I asked if counsel wished an opportunity to review it, along with other rulings released the same day, and reconvene in case there were issues that needed to be addressed. Ms. Penman declined this opportunity and said there were no other matters she wished to raise.
Last week, Ms. Wyszomierska for the first time told Crown counsel that it was anticipated that Mr. Kenyon would testify that he saw Mr. Jackson kill Ms. Deacon. There was reference to providing Crown counsel with an affidavit of an articling student. That affidavit was not provided.
Crown counsel, Ms. Sang, contends that Murphy does not stand for the proposition that an accused can testify he witnessed someone else commit the murder, without bringing a third party suspect application. She submits that Mr. Kenyon’s anticipated evidence should have been raised as part of the third party suspect application I heard in January.
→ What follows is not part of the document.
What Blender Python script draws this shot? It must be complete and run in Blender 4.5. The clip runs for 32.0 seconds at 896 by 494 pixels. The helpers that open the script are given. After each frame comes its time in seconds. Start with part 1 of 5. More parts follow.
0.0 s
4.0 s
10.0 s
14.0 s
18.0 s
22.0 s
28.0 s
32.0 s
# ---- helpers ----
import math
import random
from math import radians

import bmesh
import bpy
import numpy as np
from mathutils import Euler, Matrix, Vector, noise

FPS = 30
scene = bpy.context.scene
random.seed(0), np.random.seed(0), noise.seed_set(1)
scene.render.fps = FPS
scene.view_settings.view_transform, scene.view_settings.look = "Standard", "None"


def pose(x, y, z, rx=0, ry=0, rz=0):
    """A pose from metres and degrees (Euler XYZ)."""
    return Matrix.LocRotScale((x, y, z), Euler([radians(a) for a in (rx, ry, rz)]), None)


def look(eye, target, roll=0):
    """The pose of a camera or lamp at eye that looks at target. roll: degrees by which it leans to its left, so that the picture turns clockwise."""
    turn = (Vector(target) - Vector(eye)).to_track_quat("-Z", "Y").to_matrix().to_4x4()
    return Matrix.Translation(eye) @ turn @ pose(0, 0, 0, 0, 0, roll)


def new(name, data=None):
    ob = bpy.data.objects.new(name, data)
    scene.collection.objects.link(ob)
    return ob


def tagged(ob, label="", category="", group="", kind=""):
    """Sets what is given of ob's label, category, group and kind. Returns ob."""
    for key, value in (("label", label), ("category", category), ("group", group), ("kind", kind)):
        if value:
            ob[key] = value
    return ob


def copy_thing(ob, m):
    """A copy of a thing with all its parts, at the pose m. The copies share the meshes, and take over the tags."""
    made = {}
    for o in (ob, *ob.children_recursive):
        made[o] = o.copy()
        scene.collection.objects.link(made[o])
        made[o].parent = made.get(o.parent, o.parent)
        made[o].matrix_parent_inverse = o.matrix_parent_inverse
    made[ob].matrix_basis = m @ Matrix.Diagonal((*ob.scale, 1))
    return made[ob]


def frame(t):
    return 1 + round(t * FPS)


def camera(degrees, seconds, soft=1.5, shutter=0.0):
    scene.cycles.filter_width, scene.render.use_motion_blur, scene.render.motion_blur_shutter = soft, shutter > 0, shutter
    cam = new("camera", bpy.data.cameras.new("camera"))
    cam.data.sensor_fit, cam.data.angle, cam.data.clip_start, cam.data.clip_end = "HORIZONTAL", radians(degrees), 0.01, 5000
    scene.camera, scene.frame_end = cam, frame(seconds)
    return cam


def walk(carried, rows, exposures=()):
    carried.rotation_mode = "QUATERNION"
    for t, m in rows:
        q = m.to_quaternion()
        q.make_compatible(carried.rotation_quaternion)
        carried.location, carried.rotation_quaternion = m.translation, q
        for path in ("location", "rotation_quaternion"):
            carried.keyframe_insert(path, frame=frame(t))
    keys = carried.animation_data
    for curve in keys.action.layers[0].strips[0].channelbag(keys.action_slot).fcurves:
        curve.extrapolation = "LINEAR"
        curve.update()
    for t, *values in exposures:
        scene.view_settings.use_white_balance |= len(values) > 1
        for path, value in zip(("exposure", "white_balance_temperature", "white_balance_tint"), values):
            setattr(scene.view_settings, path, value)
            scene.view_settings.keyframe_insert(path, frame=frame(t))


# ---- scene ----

In Murphy, the evidence at issue was that of a third party whom defence counsel expected would testify that he was the perpetrator of the offence. Laskin, J.A. on behalf a unanimous panel, said at paragraph 24:
I accept the Crown’s submission that the requirement to show some nexus or connection between the third party and the offences applies whether the proposed evidence is direct or circumstantial or a combination of both.
He continued at paragraph 25,
However, where the defence proposes to call direct evidence from another person taking responsibility for the crimes charged, that proposed evidence itself constitutes a sufficient nexus or connection. Nothing more need be shown and no formal application is necessary.
This is not a case where the defence proposes to call the third party to take responsibility for the murder. To the contrary, based on the materials filed on the earlier application, it is anticipated Mr. Jackson will deny any involvement in the killing of Ms. Deacon.
It is unclear, however, whether the holding in
Murphy is restricted to evidence of the third party, or whether it extends to the evidence of an accused, in which case the defence could always proceed without bringing a formal application, which has implications for the manner in which the trial is conducted by both Crown and defence.
Absent clear direction from the Court of Appeal, I am inclined to err on the side of caution and permit the defence to adduce the evidence outlined by Ms. Penman. However, in light of the failure of defence counsel to make any reference at all to Mr. Kenyon’s anticipated testimony during the third party suspect application or during the course of the extended judicial pre-trial conference on this issue, in light of my ruling, and given the fact that this case was mistried previously after Mr. Kenyon’s then counsel indicated that a third party suspect defence he had previously assured the trial judge would not be raised in fact was to be raised, before making a final decision, I require defence counsel to provide a written outline of the allegations that she wishes to put to Mr. Jackson to satisfy the Browne v. Dunn test, so that I can assure myself in the particular circumstances of this case that the proposed evidence constitutes a sufficient nexus or connection.
E N D O F R U L I N G
TRANSCRIBER’S NOTE: Further submissions were made by counsel in response to this Ruling, on March 18, 2014. They have not been ordered by appellate counsel and have not been transcribed.